近畿日本鉄道(大阪市天王寺区、以下近鉄)の新型観光特急「しまかぜ」が3月21日、近鉄名古屋駅と大阪難波駅をそれぞれ10時25分と10時40分に出発、伊勢志摩の透き通る快晴の空の下を「志摩の風」を受けながらさっそうと駆け抜けた。賢島駅(志摩市阿児町)にそれぞれ定刻の12時26分、12時59分に到着した。
「しまかぜ」は、6両編成の列車(全138席)で、同社が今年10月の伊勢神宮式年遷宮に合わせ、伊勢志摩地域活性化の起爆剤として導入。大阪難波駅~賢島駅間(停車駅=大阪上本町、鶴橋、大和八木、伊勢市、宇治山田、鳥羽、鵜方)を約2時間20分、近鉄名古屋駅~賢島駅間(停車駅=近鉄四日市、伊勢市、宇治山田、鳥羽、鵜方)を約2時間で結び、それぞれ1日1往復する(水曜運休)。
伊勢市駅には「はなてらすちゃん」、鳥羽駅には「トーバ」と「トパティ」、賢島駅には「あおサ~」と「はまちゃん」など、この日は各市のゆるキャラも駅のホームで待ち構え乗車客を歓迎した。
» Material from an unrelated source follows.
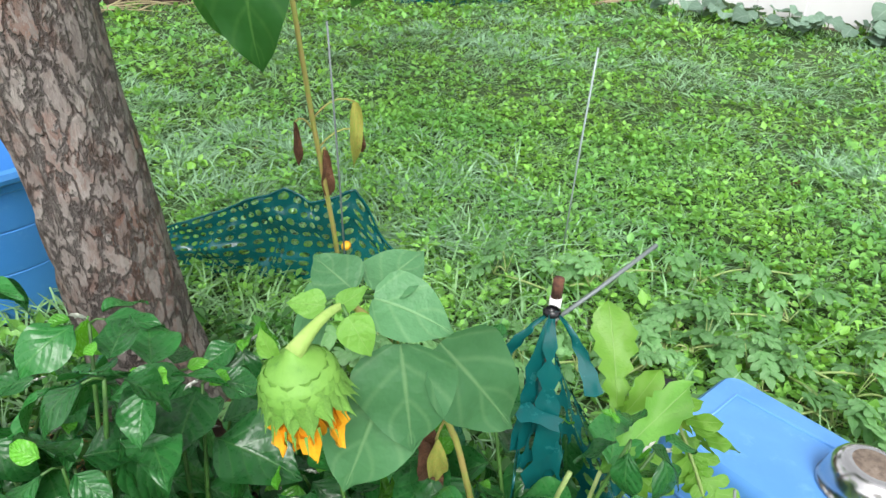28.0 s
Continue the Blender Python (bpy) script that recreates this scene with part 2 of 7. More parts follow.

沿線では市の職員や住民ら1000人以上が、のぼりや横断幕を手に「しまかぜ」のデビューを共に祝福した。
名古屋発の一番列車最前列のシートに乗車した名古屋市在住の鵜飼慧(あきら)さんは「2月21日の初日発売日に名古屋駅正面改札窓口前に朝5時から並んで最前列シートの予約を取った。とにかく素晴らしかった」と興奮する。「和風個室」を家族で利用した松阪市在住の森川泰光さんは「アーバンライナーがデビューした初日は独身だったこともあり一人で乗車したが、今回は息子たちと一緒に4人で個室を楽しんだ。『しまかぜ弁当』やプレミアムアイスクリーム(抹茶)を注文しアテンダントさんに運んでもらったのでとても快適だった」と笑みを浮かべる。
生後8カ月で化膿(かのう)性髄膜炎を患い四肢まひとなり37年間車いす生活を送る金岡耕祐さんと母の貴子さんは「車いすでも乗車できる『しまかぜ』のデビューを心待ちにしていた。経管栄養でしか食事を取れない息子でも、快適に旅行をすることができて、とにかく感動した。素晴らしい。車いすで外に出ることができないと思って諦めている人にどんどん紹介したい」と感想を漏らした。
「しまかぜ」の予約は1カ月前から受け付け、4月7日までと土曜・日曜についてはほぼ完売、平日や上り列車についてはまだ若干の空きがあるという。